How are Disputes addressed under the treaty?

  • Dispute redressal is provided under Article IX of the IWT. It’s a 3-level mechanism that makes it obligatory for India to inform Pakistan that it is planning to build a project on the Indus River system.
  • Pakistan might oppose it and ask for more details. In case there is a question, that question must be clarified between the two sides at the level of the Indus Commissioners.
  • If it is not clarified, it becomes a difference that has to be handled by a Neutral Expert. It is at this stage that the World Bank enters the picture.
  • In case Neutral Expert is unable to resolve the difference, then it becomes a dispute. The dispute then enters the Court of Arbitration.

Indus Waters Treaty_4.1

Reasons for India’s notice to Amend the Treaty

India in the recent past issued a notice to Pakistan seeking modification of the decades-old Indus Waters Treaty (IWT).

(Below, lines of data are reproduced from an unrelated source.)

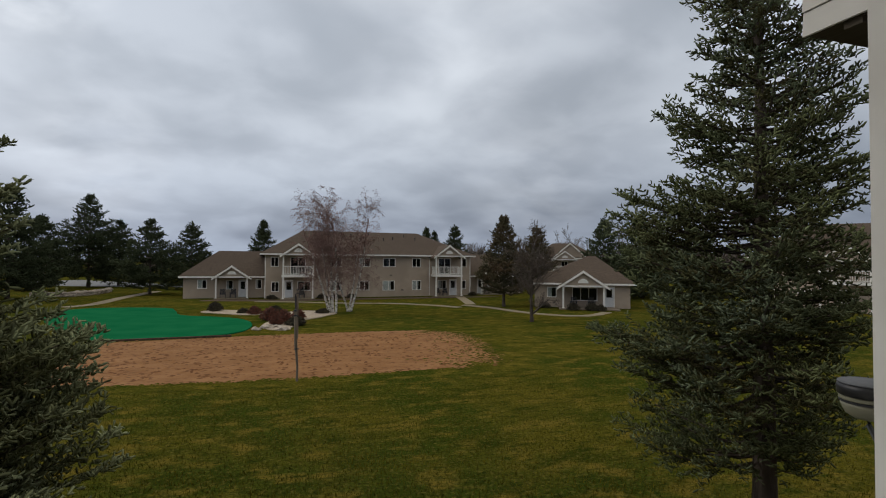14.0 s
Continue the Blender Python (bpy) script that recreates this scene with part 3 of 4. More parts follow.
TALL_SIDES = (
    (radians(133), ((1.5, 1.7), (1.9, 2.0), (2.8, 1.85), (3.3, 2.25), (3.8, 1.85), (4.4, 2.1), (5.1, 2.1), (5.5, 1.6), (5.8, 1.15), (6.8, 1.2), (7.3, 0.8), (8.0, 0.88), (8.7, 0.95), (9.6, 0.5), (10.5, 0.05))),
    (radians(-47), ((1.6, 0.5), (2.0, 0.9), (3.0, 1.1), (3.9, 1.5), (4.9, 1.4), (5.5, 1.25), (6.7, 1.22), (7.5, 0.95), (8.7, 0.8), (9.6, 0.45), (10.5, 0.05))),
    (radians(223), ((1.6, 0.4), (2.0, 0.9), (2.6, 1.6), (3.3, 1.9), (4.4, 1.8), (5.4, 1.5), (6.8, 1.1), (8.0, 0.9), (9.6, 0.45), (10.5, 0.05))),
    (radians(43), ((1.6, 1.3), (2.2, 1.8), (3.3, 1.9), (4.4, 1.8), (5.4, 1.5), (6.8, 1.1), (8.0, 0.9), (9.6, 0.45), (10.5, 0.05))))
TALL_BIG = tuple((z, radians(a), r) for z, a, r in ((8.7, 133, 1.12), (6.78, 133, 1.38), (6.6, 120, 1.2), (5.56, 133, 1.95), (5.45, 145, 1.8), (5.1, 128, 2.2), (3.4, 133, 2.4), (3.3, 122, 2.2), (1.9, 133, 2.02), (6.65, -47, 1.22), (5.74, -47, 1.26)))

spruce("blue_spruce", (-4.55, 6.05, 0), 7.93, BLUE_SIDES, 11, SPRUCE_BLUE, BARK, "tall full blue spruce with dense dusty-green needles and brown cones", bare=0.35,
       big=BLUE_BIG, tip_mat=SPRUCE_BLUE_TIP, cones=280, hang=0.0, whorl=0.25, twig=0.11, node=0.078, shoot=0.105, fat=0.165, spines=2, thin=0.7)
spruce("spruce", (6.35, 5.9, 0), 10.6, TALL_SIDES, 23, SPRUCE_GREEN, BARK, "tall dark green spruce with a bare lower trunk", bare=1.75, trunk_r=0.17,
       big=TALL_BIG, tip_mat=SPRUCE_GREEN_TIP, whorl=0.25, count=7, short=0.18, hang=0.04, twig=0.105, node=0.070, shoot=0.088, fat=0.165, spines=2)

# ---------------------------------------------------------------- buildings


def wall_panel(bm, x0, x1, y0, y1, z0, z1, holes):
    """A wall along x with its openings (hx0, hx1, hz0, hz1) cut through."""
    xs = sorted({x0, x1, *[h[0] for h in holes], *[h[1] for h in holes]})
    for a, b in zip(xs, xs[1:]):
        cut = sorted([(h[2], h[3]) for h in holes if h[0] < b - 1e-6 and h[1] > a + 1e-6])
        z = z0
        for c0, c1 in cut:
            if c0 > z + 1e-6:
                box(bm, a, b, y0, y1, z, c0)
            z = c1
        if z < z1 - 1e-6:
            box(bm, a, b, y0, y1, z, z1)
    bmesh.ops.remove_doubles(bm, verts=bm.verts[:], dist=0.0005)


def window_unit(parent, hole, y, blind=0.0, slider=False, mull=1):
    """A white-framed window in a wall whose outer face lies at y; the pane and blind are parts of it."""
    x0, x1, z0, z1 = hole
    f = 0.07
    bm = bmesh.new()
    box(bm, x0 - f, x1 + f, y - 0.05, y + 0.05, z1, z1 + f)
    box(bm, x0 - f, x1 + f, y - 0.06, y + 0.05, z0 - f, z0)
    box(bm, x0 - f, x0, y - 0.05, y + 0.05, z0, z1)
    box(bm, x1, x1 + f, y - 0.05, y + 0.05, z0, z1)
    w = part("window", bm, TRIM, parent)
    for i in range(mull):
        xm = x0 + (x1 - x0) * (i + 1) / (mull + 1)
        b2 = bmesh.new()
        box(b2, xm - 0.03, xm + 0.03, y - 0.03, y + 0.04, z0, z1)
        part("mullion", b2, TRIM, w)
    b3 = bmesh.new()
    box(b3, x0 - 0.01, x1 + 0.01, y + 0.045, y + 0.056, z0 - 0.01, z1 + 0.01)
    p = part("pane", b3, GLASS, w)
    p.visible_shadow = False
    if blind:
        b4 = bmesh.new()
        xe = x0 + (x1 - x0) * min(1.0, abs(blind))
        lo = x0 if blind > 0 else x1 - (xe - x0)
        hi = xe if blind > 0 else x1
        box(b4, lo, hi, y + 0.08, y + 0.10, z0 - 0.02, z1 + 0.02)
        part("blind", b4, BLIND, w, "pale drawn blind")
    return w


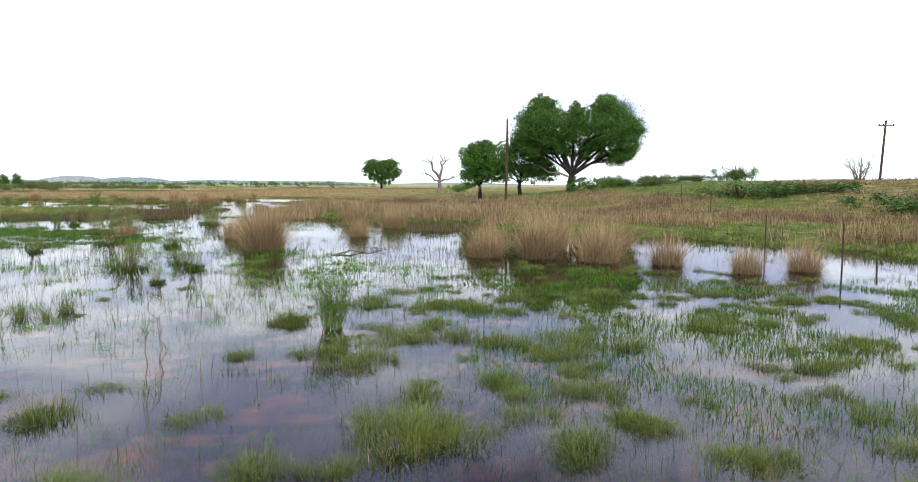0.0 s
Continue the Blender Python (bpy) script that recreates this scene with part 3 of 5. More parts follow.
def in_lobe(n, centre, radii, hollow=0.5):
    """Points through the outer shell of a bough, thicker in knots."""
    d = rng.normal(size=(n, 3))
    d /= np.linalg.norm(d, axis=1)[:, None]
    knots = rng.normal(size=(max(6, n // 45), 3))
    knots /= np.linalg.norm(knots, axis=1)[:, None]
    pick = rng.integers(0, len(knots), n)
    d = d * 0.42 + knots[pick] * 0.75
    d /= np.linalg.norm(d, axis=1)[:, None]
    lump = 0.82 + 0.3 * rng.random(len(knots))[pick]
    r = (hollow + (1 - hollow) * rng.random(n) ** 0.6) * lump
    return np.asarray(centre) + d * r[:, None] * np.asarray(radii)


def stand(name, x, y, label, category, group="", z=None, turn=0.0, size=1.0):
    """An Empty on the ground that carries a thing's parts."""
    e = new(name)
    e.matrix_world = Matrix.Translation((x, y, ground_z(x, y) - 0.03 if z is None else z)) @ pose(0, 0, 0, 0, 0, turn) @ Matrix.Scale(size, 4)
    return tagged(e, label, category, group)


def place(thing, x, y, turn, size, z=None, wide=1.0):
    m = Matrix.Translation((x, y, ground_z(x, y) - 0.03 if z is None else z)) @ pose(0, 0, 0, 0, 0, turn) @ Matrix.Diagonal((size * wide, size * wide, size, 1))
    ob = copy_thing(thing, Matrix())
    ob.matrix_basis = m
    return ob


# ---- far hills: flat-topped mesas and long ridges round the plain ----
h = Mat("mesa_rock_hazed")
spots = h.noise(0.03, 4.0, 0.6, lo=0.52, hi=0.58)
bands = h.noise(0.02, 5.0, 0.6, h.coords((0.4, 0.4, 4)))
# blue-grey tones: air haze over the hills is painted into the rock colour
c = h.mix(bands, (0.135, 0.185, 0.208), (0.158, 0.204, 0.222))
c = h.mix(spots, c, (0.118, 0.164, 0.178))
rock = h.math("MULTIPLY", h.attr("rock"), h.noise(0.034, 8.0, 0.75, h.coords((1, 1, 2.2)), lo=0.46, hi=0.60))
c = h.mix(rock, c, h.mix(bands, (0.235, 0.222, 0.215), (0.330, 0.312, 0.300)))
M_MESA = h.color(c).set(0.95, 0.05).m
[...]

  • The government invoked Article XII (3) of the treaty that allows modification of the provisions by a duly ratified treaty concluded for that purpose between the two Governments.
    • However, it is not obligatory for Pakistan to allow for modifications.
  • Strategic tool: There has been a growing demand in India to use the Indus Waters Treaty as a strategic tool, considering that India has a natural advantage being the upper riparian state.
  • Full utilization of rights: India has not fully utilized its rights over the waters of the three eastern rivers (Ravi, Beas and Sutlej) over which India has full control under the Treaty.
    • It has also not adequately utilized the limited rights over the three western rivers (Indus, Chenab and Jhelum).
    • India had established a high-level task force to exploit the full potential of the Indus Waters Treaty. The new notice is part of the efforts.
  • Hydropower projects: By modifying the treaty, India aims to start several big and small hydroelectric projects that had either been stalled or were in the planning stages.

The Kishanganga Hydroelectric Power Project

  • About: It is a run-of-the-river hydroelectric power project by the Government of India on the Neelum River (or Kishanganga), a tributary of the Jhelum River.
  • Location: It is located near Bandipore in the Kashmir valley.
  • Project details:
    • The project includes a concrete-face rock-fill dam designed to divert water from the Kishanganga River through a tunnel to a power plant in the Jhelum River basin.
  • Timeline:
    • Construction on the project began in 2007 and was expected to be complete in 2016.
    • It was halted in 2011 due to a concern of Pakistan that the project will impact the flow of the Kishanganga River to downstream areas in Pakistan-administered Kashmir.

The Ratle Hydroelectric Power Project

  • About: It is a run-of-the-river hydroelectric power project by the Government of India on the Chenab River.
  • Location: It is located near the Drabshalla Village in Kishtwar district of the Jammu and Kashmir.
  • Project details: It includes a 133 m tall gravity dam and two power stations adjacent to one another.
  • Timeline:
    • In June 2013, the then Indian Prime Minister laid the foundation stone for the dam.
    • The Pakistan government in 2013 had objected to the construction of the dam, claiming that it was not in conformity with the Indus Water Treaty.
    • In August 2017, the World Bank allowed India to construct the dam.

Pakistan has approached the World Bank with fresh protests, but the Centre has now decided to go ahead with the construction.